Fig.6-5 Production of 257No and α-γ coincidence measurement
Fig.6-6 γ-ray spectrum of 257No
Fig.6-7 Quantum states in 257No and 253Fm
The very heavy nuclei containing more than 100 protons are called "superheavy nuclei". The superheavy nuclei are very unstable because of Coulomb repulsion among the many protons. Thus, they cannot exist without an additional stabilizing effect that originates from nuclear shell structure. How heavy nuclei can exist? How stable are they? The answers strongly depend on the shell structure of superheavy nuclei.
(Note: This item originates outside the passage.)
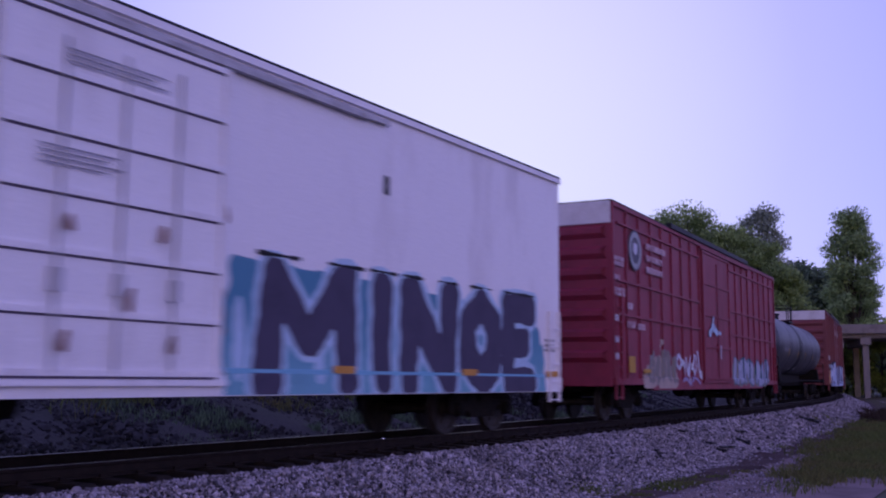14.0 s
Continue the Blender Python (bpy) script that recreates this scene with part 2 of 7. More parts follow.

Since the production of superheavy nuclei is extremely difficult, the discovery of the superheavy nuclei was the first aim in previous studies. However, beyond this, if excited states of superheavy nuclei are investigated in detail, the shell structure of superheavy nuclei can directly be clarified. In this work, we have successfully measured γ-rays from the α decay of nobelium-257 (257No), an isotope of the 102 nd element, and investigated its quantum level structure. This is the first detailed spectroscopic study of superheavy nuclei.
The 257No nuclei were produced by bombarding a curium-248 (248Cm) target with a carbon-13 (13C) beam accelerated by the JAEA Tandem Accelerator. The 257No nucleus decays with an α-particle emission with a half-life of 25 s, and its α-particles and accompanying γ-rays were measured with high efficiency (Fig.6-5). In previous studies for superheavy nuclei, only a few or at most 100 f?-particles could be detected. In this study, we have detected 5000 α-particles of 257No and observed 4 γ-transitions in coincidence with these α-particles (Fig.6-6). As a result, excited states of the daughter nucleus fermium-253 (253Fm) have been established as shown in Fig.6-7, and spin-parities of the ground state of 257No as well as the excited states of 253Fm have been identified for the first time.
This is the first successful γ-ray measurement and first spin-parity assignment for such heavy nuclei. The present result revealed that the spin-parity of the ground state of 257No is different from that expected. The experimental identification of quantum states in superheavy nuclei enables us to test the validity of various theoretical calculations. This is a great advance in elucidating the shell structure of superheavy nuclei.